### SUPPLIED INFORMATION
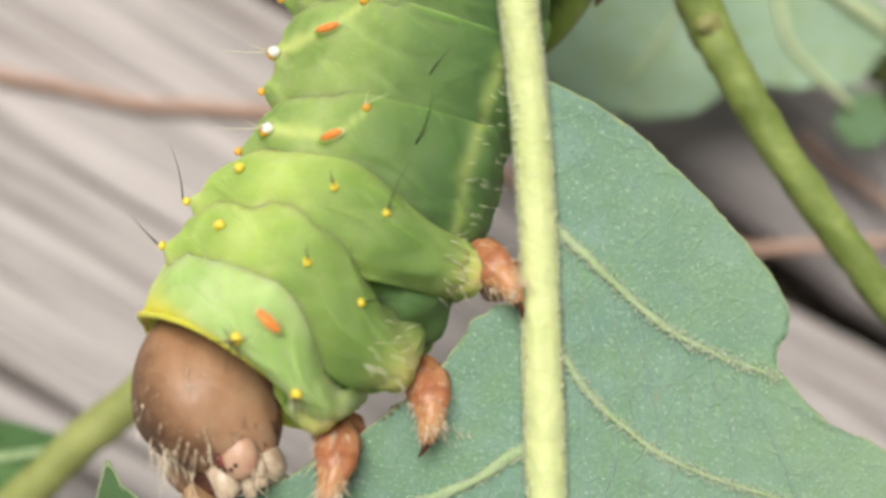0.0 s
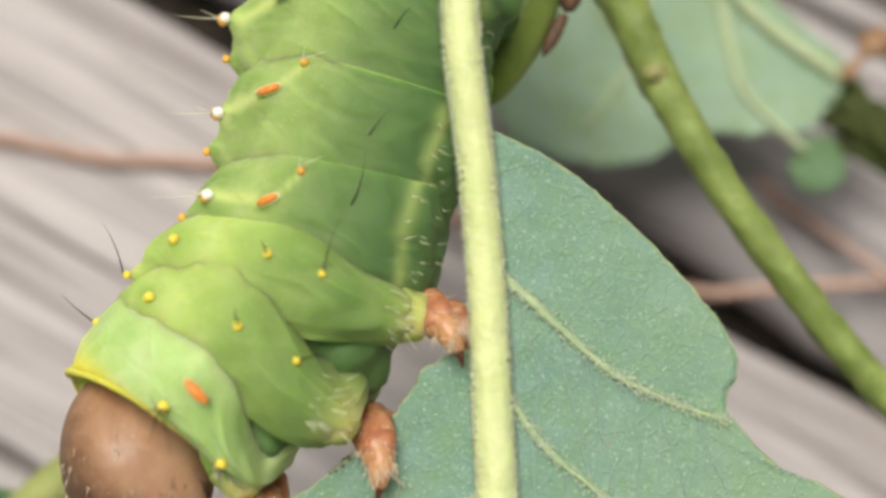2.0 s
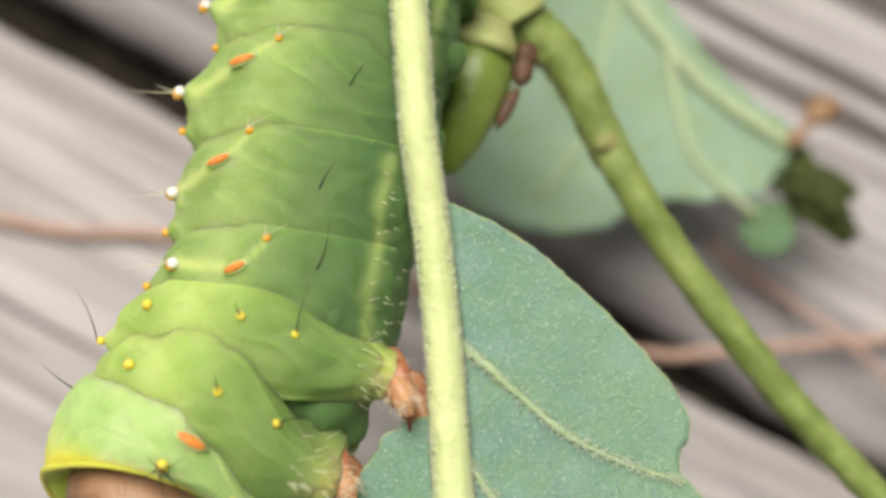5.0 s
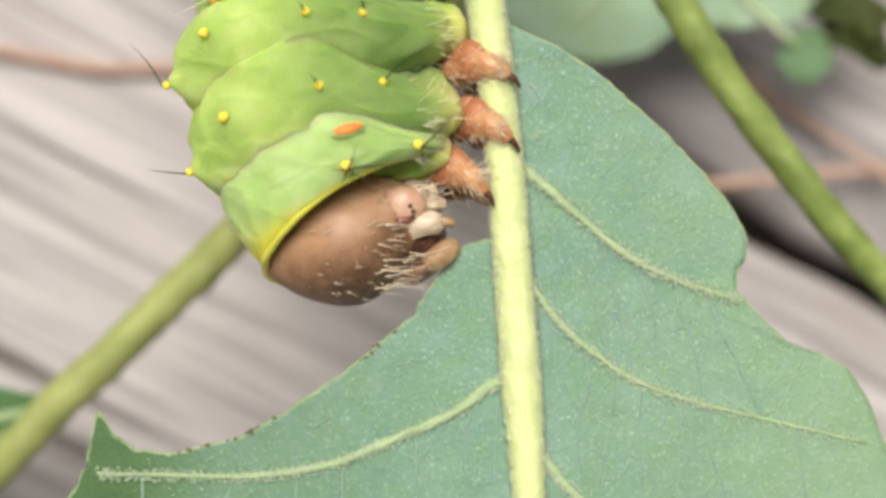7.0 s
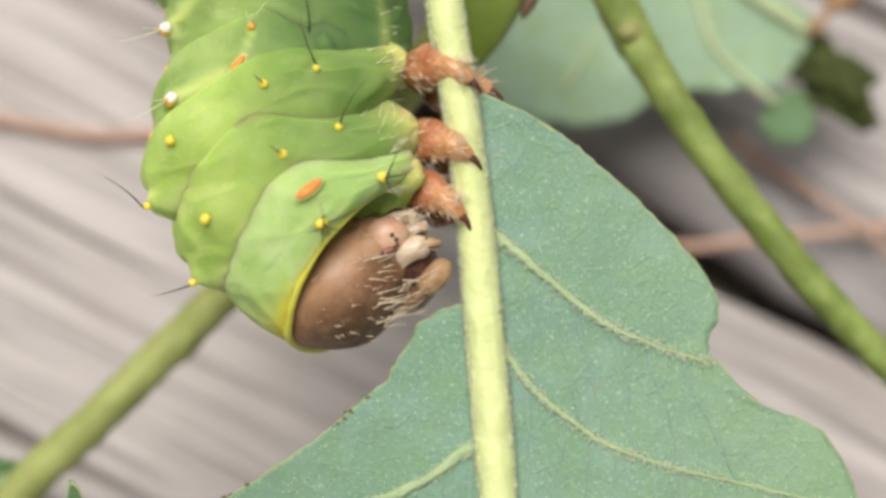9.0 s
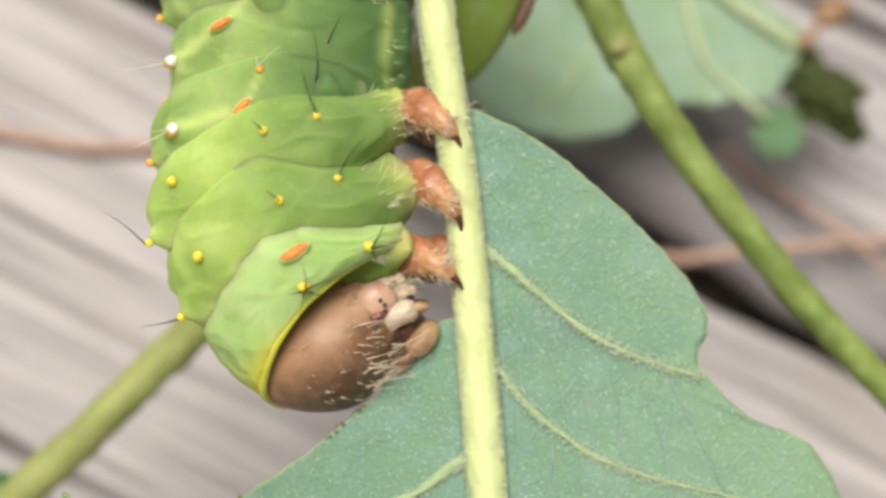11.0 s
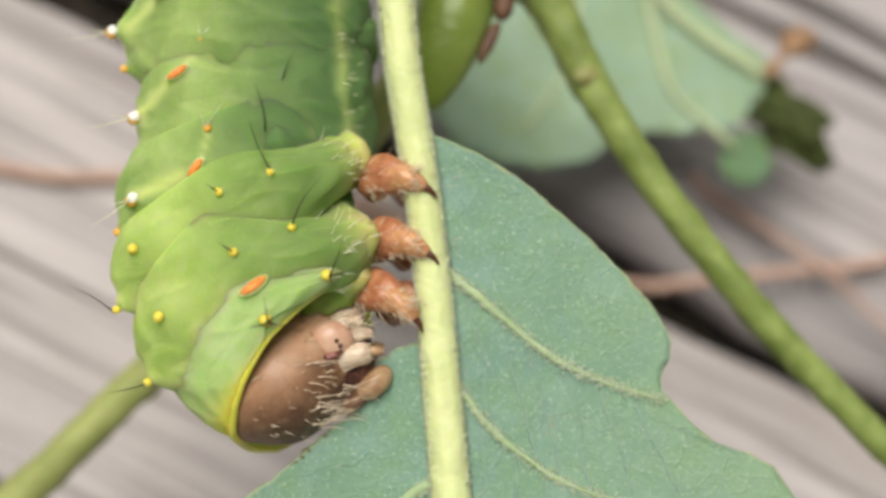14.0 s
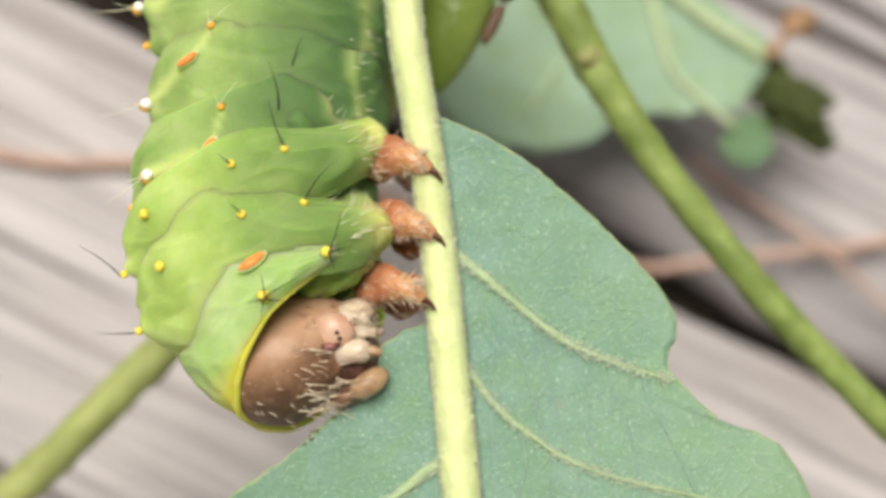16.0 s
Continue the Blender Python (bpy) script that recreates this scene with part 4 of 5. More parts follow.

### SET EXERCISE
Using the data above, print every line exactly, omitting pictures.

### EXERCISE RESPONSE
0.0 s
2.0 s
5.0 s
7.0 s
9.0 s
11.0 s
14.0 s
16.0 s
Continue the Blender Python (bpy) script that recreates this scene with part 4 of 5. More parts follow.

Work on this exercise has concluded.